At Sandbox Solar, we have been experimenting with solar fences for agricultural operations and found significant success. One pilot project came from a local microgreen operation. Growing out of hoop houses and greenhouse structures, Spring Hill Greens had little land and rooftop space available. Utilizing space between the hoop houses, we installed two rows of solar fences at ~26kw DC capacity, enough for the farm to fully power its operations. Illustrating how this orientation can make solar fit in unconventional spaces. 

CSU Testing Grounds

Another project we installed for CSU evaluates the performance and practicality of solar fences for commodity crops. Three rows of solar fences installed 40 feet apart allow combines and machinery to operate undisturbed. Each row has 10 panels, and the entire system is rated at ~15kw DC capacity. Sunzaun’s American-based racking system was employed at this location. This test site has grown both silage and sweet corn during its two years of operations, experiencing minimal crop losses when compared to the control field.

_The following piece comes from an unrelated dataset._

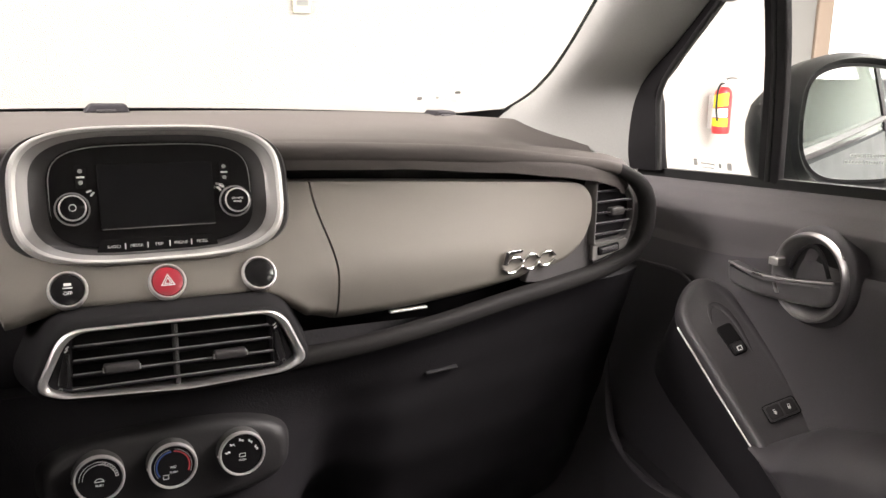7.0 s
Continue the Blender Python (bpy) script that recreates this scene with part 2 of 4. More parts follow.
def sweep(path, section, up, closed=False, bm=None, sizes=None):
    """Carries a section (across, along up) on a path; up: a vector square to it."""
    bm = bm or bmesh.new()
    loops, count, up = [], len(path), Vector(up)
    for i, p in enumerate(path):
        a = path[i - 1] if closed or i else p
        b = path[(i + 1) % count] if closed or i < count - 1 else p
        t = (b - a).normalized()
        side = t.cross(up).normalized()
        u = side.cross(t).normalized()
        k = sizes(i / (count - 1)) if sizes else 1.0
        loops.append([p + side * (x * k) + u * (y * k) for x, y in section])
    if closed:
        rings(bm, loops + [loops[0]], False, False)
    else:
        rings(bm, loops)
    return bm


def sheet(f, nu, nv, back, bm=None):
    """A surface f(u, v), its rim turned back by the vector (or function of u, v) back, so that it has depth."""
    bm = bm or bmesh.new()
    turn = back if callable(back) else (lambda u, v: Vector(back))
    front = [[Vector(f(i / nu, j / nv)) for j in range(nv + 1)] for i in range(nu + 1)]
    rear = [[front[i][j] + turn(i / nu, j / nv) for j in range(nv + 1)] for i in range(nu + 1)]
    a = [[bm.verts.new(p) for p in row] for row in front]
    b = [[bm.verts.new(p) for p in row] for row in rear]
    for i in range(nu):
        for j in range(nv):
            bm.faces.new((a[i][j], a[i + 1][j], a[i + 1][j + 1], a[i][j + 1]))
            bm.faces.new((b[i][j], b[i][j + 1], b[i + 1][j + 1], b[i + 1][j]))
    for i in range(nu):
        for j in (0, nv):
            bm.faces.new((a[i][j], b[i][j], b[i + 1][j], a[i + 1][j]))
    for j in range(nv):
        for i in (0, nu):
            bm.faces.new((a[i][j], a[i][j + 1], b[i][j + 1], b[i][j]))
    return bm


def box(x0, x1, y0, y1, z0, z1, bevel=0.0):
    bm = bmesh.new()
    w, h = x1 - x0, y1 - y0
    m = Matrix.Translation(((x0 + x1) / 2, (y0 + y1) / 2, z1))
    if bevel:
        return plate(rrect(w, h, bevel * 1.5), z1 - z0, m, bevel)
    rings(bm, [[(x0, y0, z), (x1, y0, z), (x1, y1, z), (x0, y1, z)] for z in (z0, z1)])
    return bm


def lettering(body, size, m, mat, parent, name="lettering"):
    cu = bpy.data.curves.new(name, "FONT")
    cu.body, cu.size, cu.extrude, cu.align_x, cu.align_y = body, size, 0.00015, "CENTER", "CENTER"
    cu.materials.append(mat)
    ob = new(name, cu)
    ob.parent = parent
    base = parent.matrix_basis.inverted() if parent.type == "EMPTY" else Matrix()
    ob.matrix_parent_inverse = base
    ob.matrix_basis = m
    return ob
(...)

John Deere Agrivoltaic System in Germany

Partially inspiring this article is John Deere's agrivoltaic experiment in Southern Germany. Spanning across 24 hectares (~59 acres) with a staggering 5,450kWp. Generating 6GWh of solar power each year, enough energy to power approximately 550 American homes. John Deere's AutoTrac™ uses GPS to guide machinery through the vertical rows with 7,548 bifacial modules, without causing any damage. Click here to learn more about this project.

Final Thoughts

Solar fences may not replace traditional solar fields, but they can unlock agrivoltaics for the majority of U.S. farmland. For agrivoltaics to make a noticeable impact on the energy grid, we need to make significant changes to solar, similar to how agriculture has adapted to solar development. Solar fences offer a bridge for commodity farmers to enter agrivoltaics without compromising crop types or crop yields. If vertical solar can be proven at scale, a U.S.-based several-acre pilot site, developers can confidently and responsibly enter corn, wheat, and soybean country.